The U.S. Labor Department today announced $138 million in regional- and industry-specific job training grants, a significant portion of which will go for training in manufacturing and advanced manufacturing industries.
The grants, ranging from $500,000 to $7 million, will be parceled out among 27 states and the Cherokee tribal nation. Twenty-four of those states specify at least some funds going to workforce development in manufacturing; only Colorado, Alaska and New Hampshire have not designated funds for manufacturing jobs.
Administered by state workforce agencies, the grants are designed to “scale up” programs that are already working to "react to fluid marketplace demands," according to a statement from Department of Labor. They also aim to encourage better collaboration between training programs and educational institutions; career and job-placement agencies; and employers with specific workforce needs.
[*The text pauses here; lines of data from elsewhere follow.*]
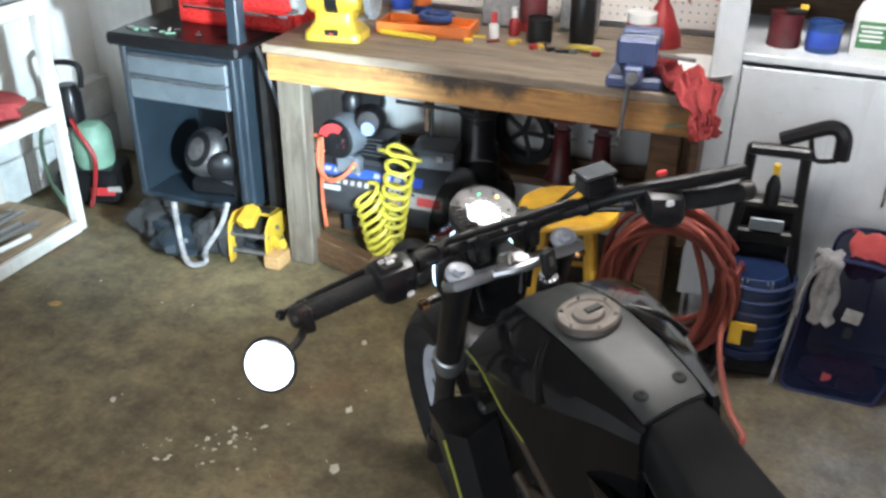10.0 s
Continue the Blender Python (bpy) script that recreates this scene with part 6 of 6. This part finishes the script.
# ---------- terracotta hose coil ----------
hose_side = made()
bm = B()
pts = []
rr = random.Random(2)
CCX, CCY, CCZ = -0.905, 1.98, 0.30
for k in range(11 * 26):
    a = 2 * math.pi * k / 26 + 0.6
    loop = k // 26
    rx, rz = 0.175 + 0.028 * math.sin(loop * 2.1) + 0.006 * (loop % 3), 0.265 + 0.022 * math.cos(loop * 1.7)
    y = CCY + 0.018 * (loop - 4) + 0.014 * math.sin(a * 1.0 + loop) - 0.08 * math.sin(a)
    pts.append(Vector((CCX + 0.014 * math.sin(loop * 3.3) + rx * math.cos(a), y, max(0.018, CCZ + 0.01 * math.cos(loop * 2.7) + rz * math.sin(a)))))
tail_ = smooth_path([pts[-1], (-0.72, 1.9, 0.2), (-0.66, 1.76, 0.06), (-0.60, 1.67, 0.018), (-0.66, 1.62, 0.017), (-0.80, 1.60, 0.017), (-0.98, 1.63, 0.017)], 7)
tube(bm, pts + tail_[1:], 0.0098, 9)
hose_ = part("garden_hose", bm, M_HOSE, None, "thick terracotta rubber hose coiled against the bench", category="hose")
one("coupling", M_STEEL, hose_, "dull metal coupling", lathe, [(0.0125, 0.0), (0.0155, 0.003), (0.0155, 0.02), (0.0135, 0.024), (0.0135, 0.035), (0.0001, 0.036)], tail_[-1] + Vector((0.01, -0.002, 0)), tail_[-1] - tail_[-2], 14)
bm = B(); tube(bm, smooth_path([(-0.95, 1.95, 0.55), (-1.02, 1.9, 0.35), (-1.0, 1.88, 0.15), (-0.85, 1.9, 0.1), (-0.78, 1.9, 0.3), (-0.84, 1.93, 0.5)], 8), 0.011, 8)
part("garden_hose", bm, M_HOSE, None, "loose inner loop of terracotta hose", category="hose")
bm = B(); tube(bm, smooth_path([(-0.86, 1.80, 0.012), (-0.80, 1.84, 0.012), (-0.74, 1.93, 0.02), (-0.70, 2.02, 0.05)], 6), 0.009, 8)
part("wand", bm, M_STEEL, None, "grey metal wand lying on the floor", category="wand")

settle(hose_side, lambda x, y: (x + 0.25, y - 0.22))

# ---------- pressure washer ----------
pw = thing("pressure_washer", pose(-0.40, 1.90, 0, 0, 0, 4), "black and blue upright pressure washer", "pressure washer")
for s in (-1, 1):
    one("upright", M_BLACKPLASTIC, pw, "black frame upright", tube, smooth_path([(s * 0.115, -0.03, 0.05), (s * 0.105, 0.0, 0.3), (s * 0.085, 0.02, 0.55), (s * 0.078, 0.03, 0.74)], 4), 0.017, 8)
for z, w, h in ((0.735, 0.18, 0.035), (0.56, 0.17, 0.03), (0.45, 0.19, 0.05)):
    one("cross_bar", M_BLACKPLASTIC, pw, "", box, (0, 0.02, z), (w, 0.035, h), bev=0.01)
one("backing", M_BLACKPLASTIC, pw, "", box, (0, 0.06, 0.42), (0.16, 0.03, 0.3), bev=0.01)
one("body", M_WASHERBLUE, pw, "dark blue housing", lathe, [(0.085, 0.06), (0.115, 0.08), (0.118, 0.2), (0.11, 0.3), (0.09, 0.36), (0.0001, 0.37)], (0, -0.02, 0), (0, 0, 1), 28)
for k in range(6):
    one("rib", M_WASHERBLUE, pw, "", lathe, [(0.112, 0.0), (0.124, 0.004), (0.124, 0.014), (0.112, 0.018)], (0, -0.02, 0.1 + k * 0.045), (0, 0, 1), 28, closed=True)
for k in range(7):
    one("vent_rib", M_CARTGREY, pw, "", box, (-0.045 + k * 0.015, -0.10, 0.33), (0.007, 0.02, 0.05), bev=0.002)
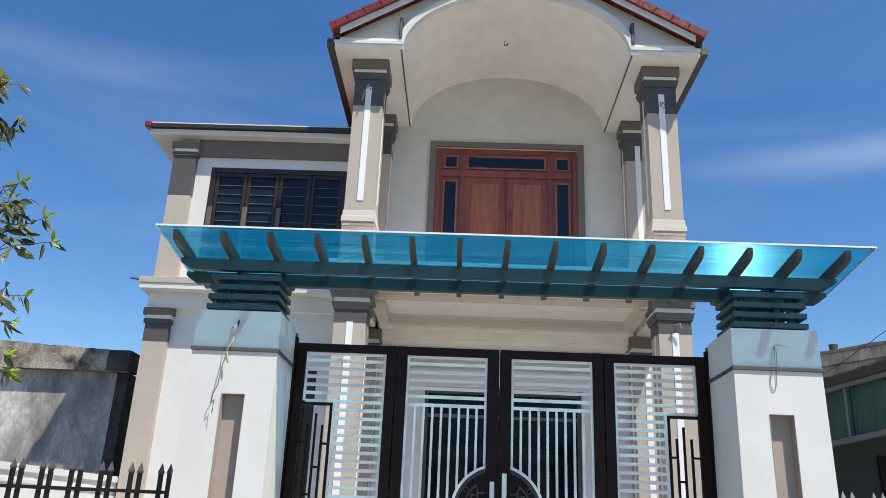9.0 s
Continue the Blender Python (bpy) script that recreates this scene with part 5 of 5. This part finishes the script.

These “sector partnerships” are outlined in Vice President Joe Biden’s July 2014 Job-Driven Training Report.
“Today’s awards will help better align workforce skills with the needs of regional industries,” said Labor Secretary Thomas E. Perez in a statement. “By doing so, these funds will have a positive and meaningful impact on the communities they serve now and into the future.”
The grants “will promote work-based learning opportunities like apprenticeship — a proven, battle-tested training model,” Perez added in a post on the Labor Department’s blog. “States like Iowa, Indiana, New York, and Oregon are placing strong emphasis on connecting workers to apprenticeships in advanced manufacturing.”
Training will center on short-term training, work-based learning opportunities and accelerated skills training, especially if it leads to industry-recognized credentials and registered apprenticeships.
In Connecticut, for instance, nearly $3.9 million will go to an eight-county collaboration led by Workforce Investment Boards to expand registered apprenticeship programs and better align Trade Adjustment Assistance with programs that serve veterans. Job training will specifically target dislocated workers (unemployed workers with outdated skills), long-term unemployed job seekers and workers who are likely to exhaust their unemployment benefits.
In Ohio, six local Workforce Investment Boards, community colleges, and at least 38 employers will partner in a $7 million grant to develop individual career plans and work-based training that leads to industry-recognized credentials and direct job placement. Sectors include manufacturing, energy/oil/gas, financial, healthcare, information technology and transportation/logistics.